En estos días, en que hemos celebrado el trigésimo noveno aniversario de la aprobación de nuestra Constitución, no dejan de oírse voces que piden su reforma. Pero lo cierto es que cada cual reclama su propia reforma, y que la reforma de cada cual es incompatible con la que plantean los otros grupos políticos.

Pocos visos existen, por tanto, de que salga adelante ningún tipo de reforma constitucional. Fundamentalmente, debido a que, hablando en román paladino, cada partido político pretende arrimar el ascua a su sardina.

El más insistente con el tema ha sido el líder del PSOE, que fía la resolución de los más complejos problemas a la reforma de la Constitución.

Así, sin más. Y, claro, desde el Partido Popular, no han tardado en advertirle de que no se puede abrir el melón de la reforma constitucional si no existe, previamente, el sólido sustento de un amplio consenso social y político.

Los líderes de las formaciones de más reciente nacimiento utilizan las posibilidades reformistas para tratar de dar lustre a ese calzado de nueva política con que llegaron caminando a la primera línea del debate público.

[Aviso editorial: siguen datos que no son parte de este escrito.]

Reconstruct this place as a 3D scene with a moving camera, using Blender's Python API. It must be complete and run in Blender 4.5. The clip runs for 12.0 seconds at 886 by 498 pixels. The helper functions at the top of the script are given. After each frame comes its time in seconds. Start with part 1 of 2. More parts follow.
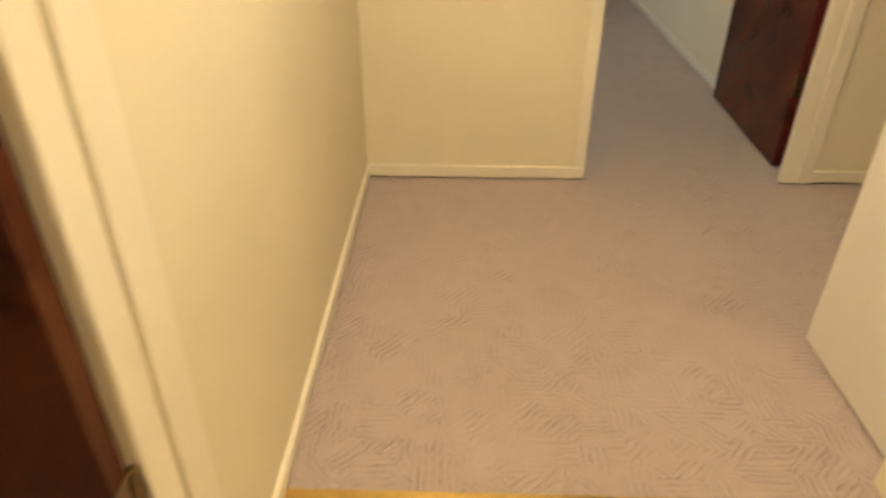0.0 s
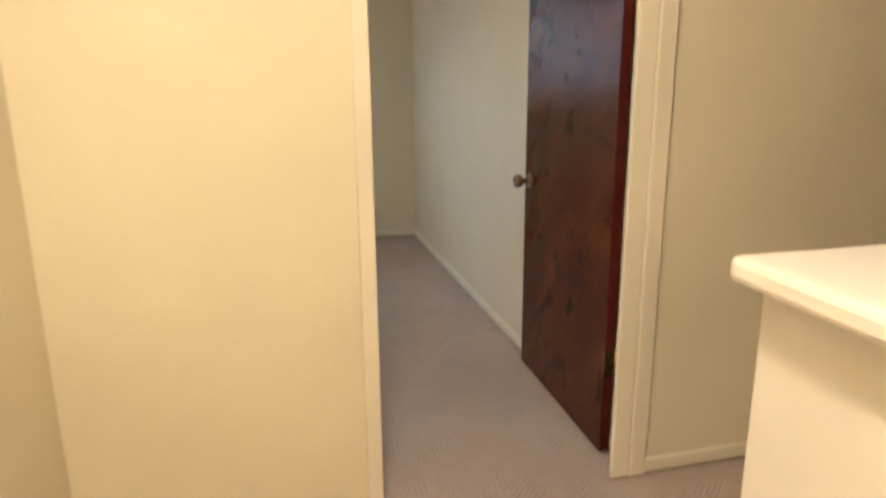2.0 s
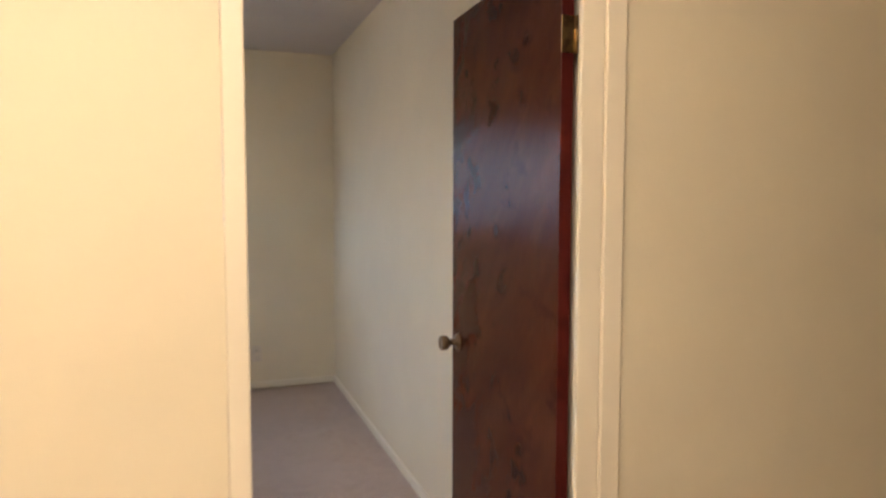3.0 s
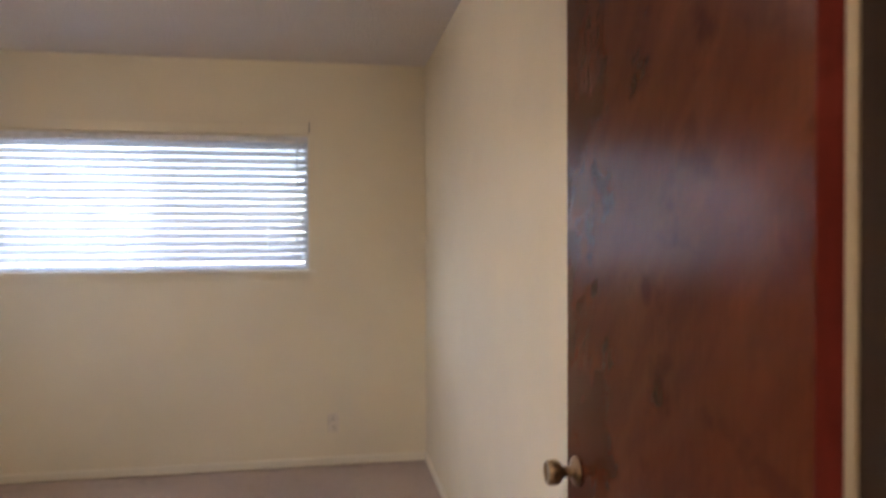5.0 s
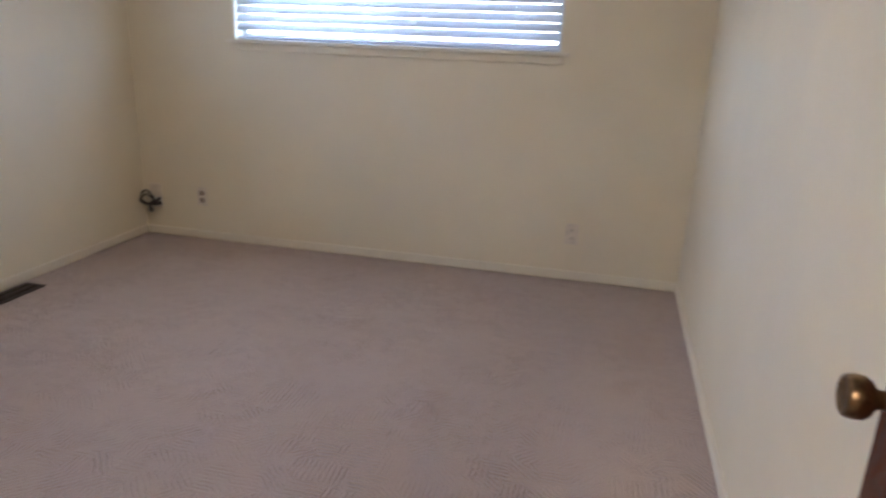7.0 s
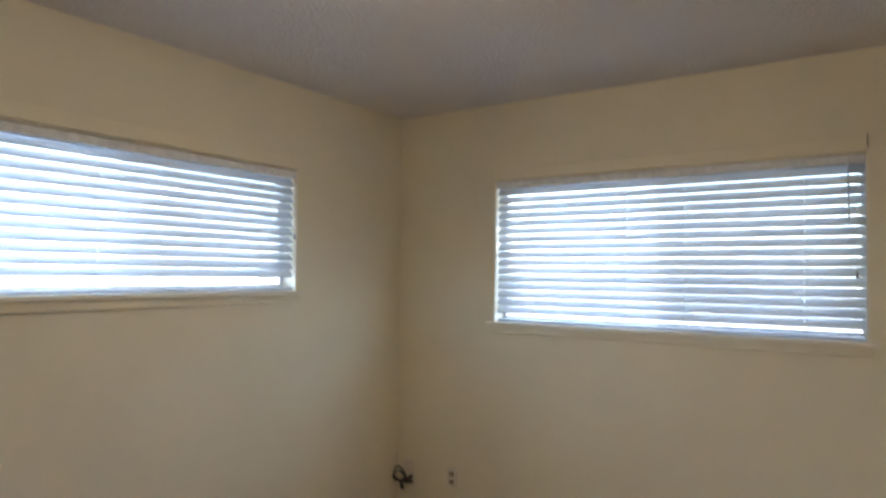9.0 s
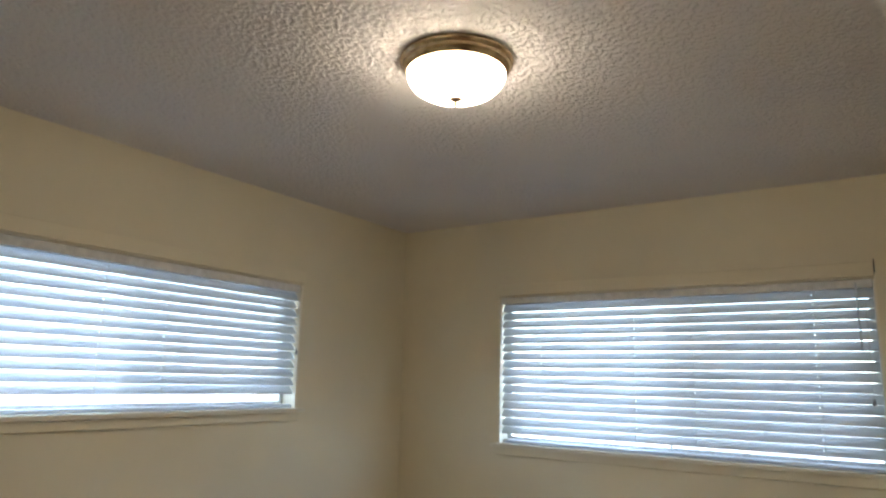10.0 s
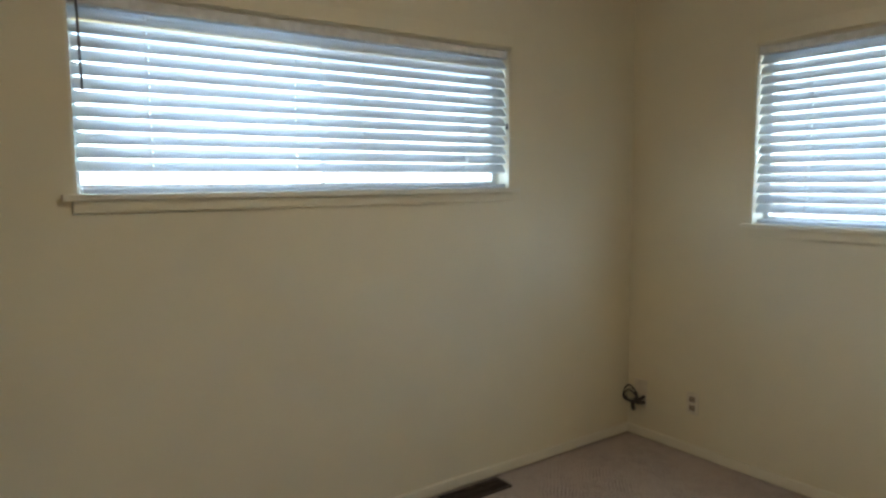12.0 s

Pero la sensación que transmiten a la ciudadanía es que, en sus discursos políticos sobre el asunto, hay más de mercadotecnia y publicidad que de idealismo y verdad. Luego, si miramos a la orilla de los nacionalistas, ya es sencillamente para echarse a temblar, aunque su posición (hay que reconocerlo) no es nada sorprendente, ya que demandan lo de siempre: prebendas económicas y un estatus político diferencial.

De todo ello, se infiere que el planteamiento de una reforma constitucional, en estos tiempos de división política, divergencias ideológicas, e irresponsabilidad generalizada, va a tener un escaso y accidentado recorrido.

Afortunadamente, habría que decir. Porque un asunto de tanta enjundia no debería de ser utilizado ni para el vulgar magreo de la política diaria, ni para hacer experimentos que no conducen más que a peligrosos atolladeros.

La sociedad española ya se manifiesta, mayoritariamente, en contra de dar más autonomía y privilegios a desleales e insurrectos.

El problema catalán ha ayudado a despertar a un pueblo que, hasta ahora, permanecía inmóvil y silencioso. Y lo cierto es que es toda una suerte ese desperece popular, porque, si no se hubiese producido de una modo tan evidente, algunos ya se habrían echado, sin disimulo alguno, en brazos de aquellos que creen que los derechos los ostentan los territorios, y de esos otros que solo encuentran combustible político en la crisis y el caos.